Participants take part in the Caribbean qualifying round for the tango World Championship in Buenos Aires.
Cuba may be known now for upbeat salsa, but long before that genre even emerged its Afro beats fed into the melancholic Argentine tango which was widely popular on the Caribbean's largest island.
Now a small yet dedicated following of several dozen Cuban dance enthusiasts are seeking to expand its appeal once more, claiming it as their cultural legacy.
Two years ago, they launched an annual Havana tango marathon and festival, in addition to staging regular classes and milongas, or tango dance events.
Last month, they hosted the first ever Caribbean qualifying round for the Tango World Championship in Buenos Aires.
"Tango runs through Cubans' veins because of its rhythm," said Agustin Garcia, 34, who runs a weekly Sunday milonga on a central, tree-lined Havana promenade, and is helping create an academy called Cuba Tango.
"Sometimes when I'm teaching, it's incredible how quickly students grasp the steps."

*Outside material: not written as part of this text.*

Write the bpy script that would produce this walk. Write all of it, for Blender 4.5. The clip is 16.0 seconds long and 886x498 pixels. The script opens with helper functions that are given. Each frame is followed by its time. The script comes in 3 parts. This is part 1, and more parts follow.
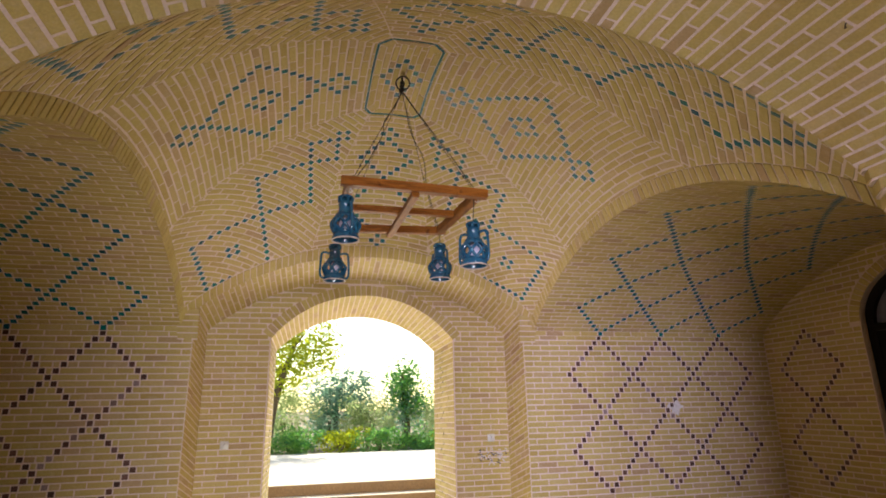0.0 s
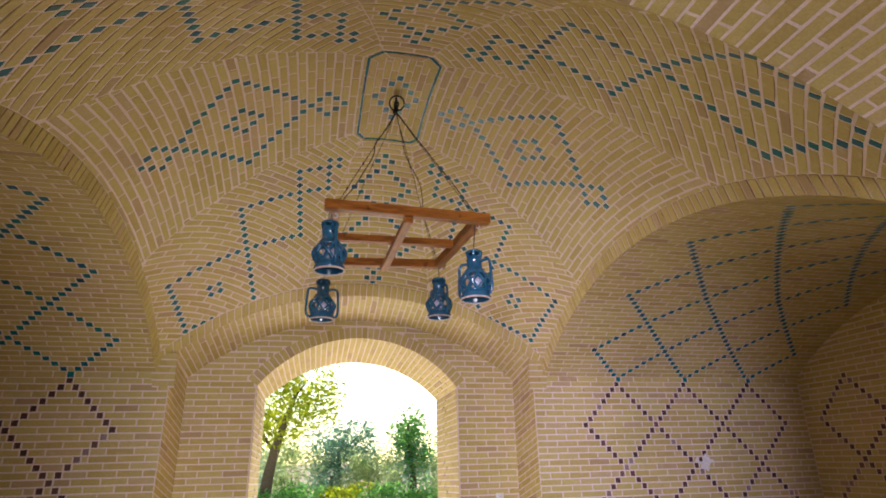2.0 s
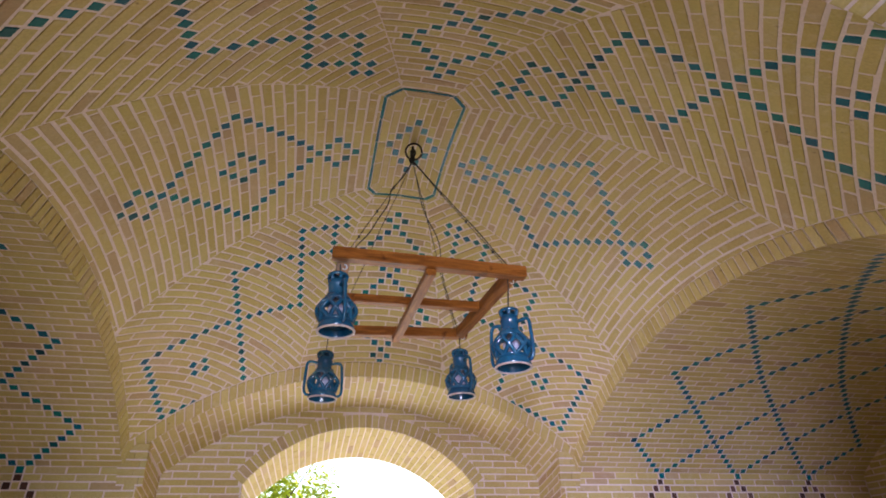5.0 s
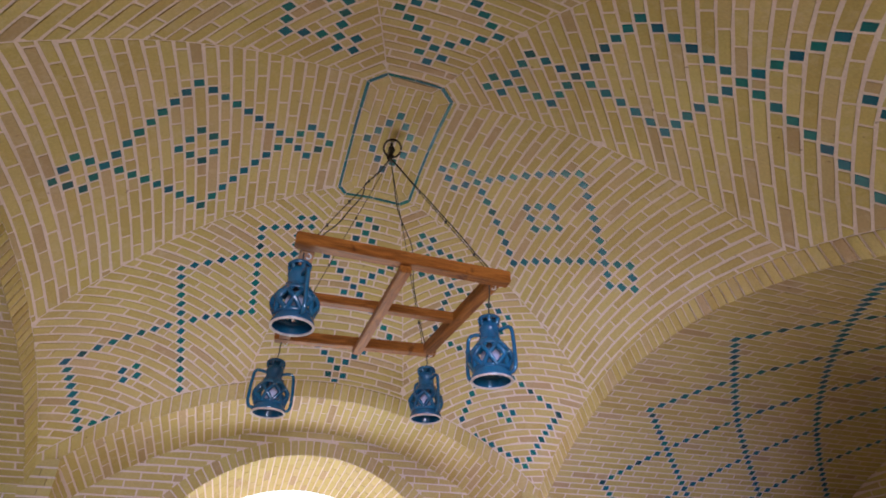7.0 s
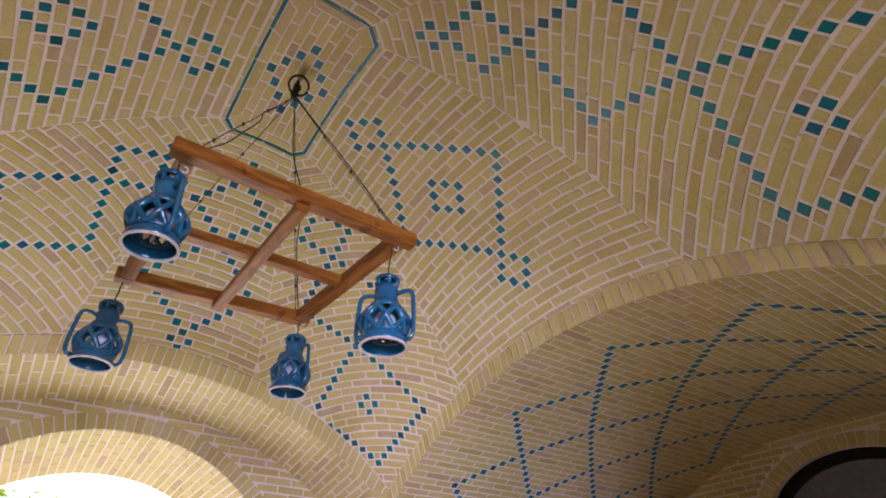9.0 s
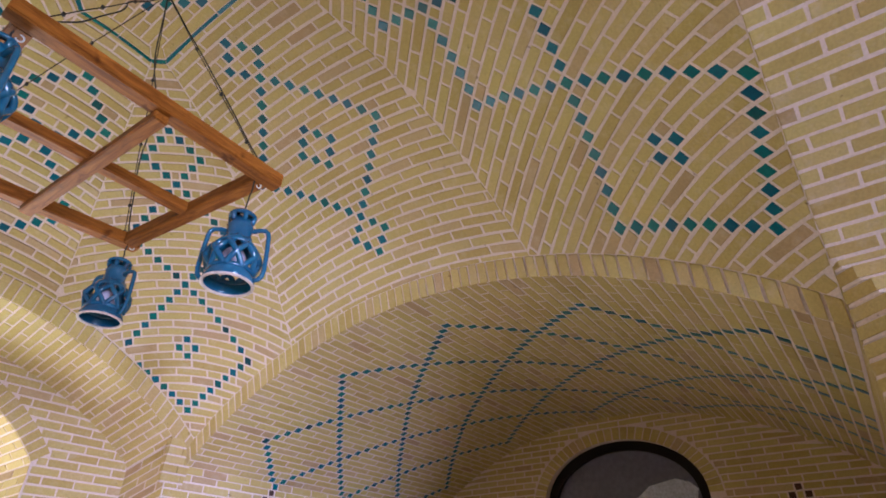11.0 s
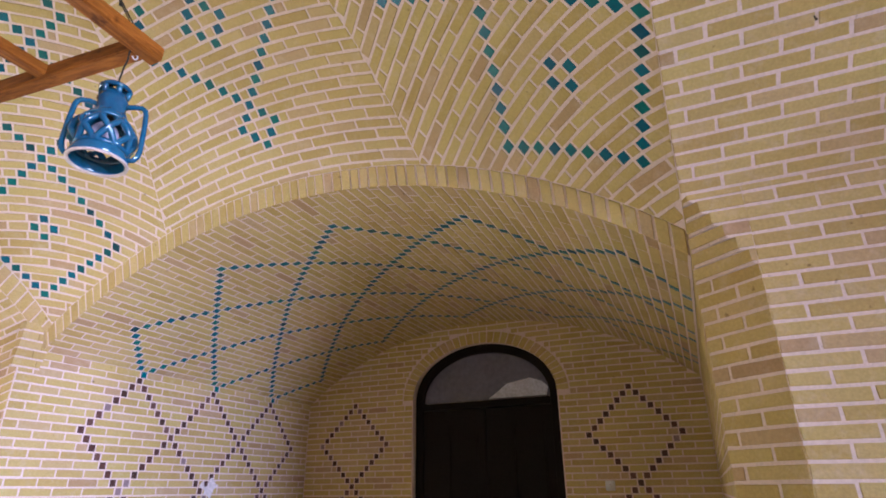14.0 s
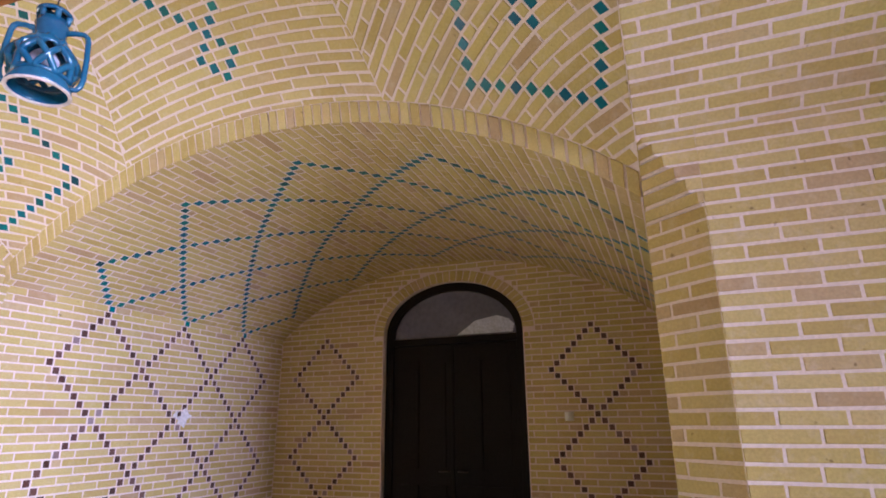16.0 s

The word tango, of African origin, was used throughout Latin America around the turn of the 19th century to describe the social gatherings where slaves and free blacks would dance to the sound of drums, historians say.
What is now known as Argentine Tango - as a music with lyrics and partnered dance - emerged later that century in the working class port areas between Argentina and Uruguay as a fusion of genres carried there by sailors and immigrants.
That included the Habanera - the dance of Havana - a mix of African rhythms and European musical elements, which explains perhaps why the tango ended up being so beloved in Havana.
"Sometimes we would take a break to forget the war with a bit of culture," said former guerilla Julio Lopez, 79. "The Che liked to sing a few tangos, and we loved it. He sang well."
Tango suffered a decline worldwide in the 1960s, staging a comeback as more of a niche interest in the 1980s.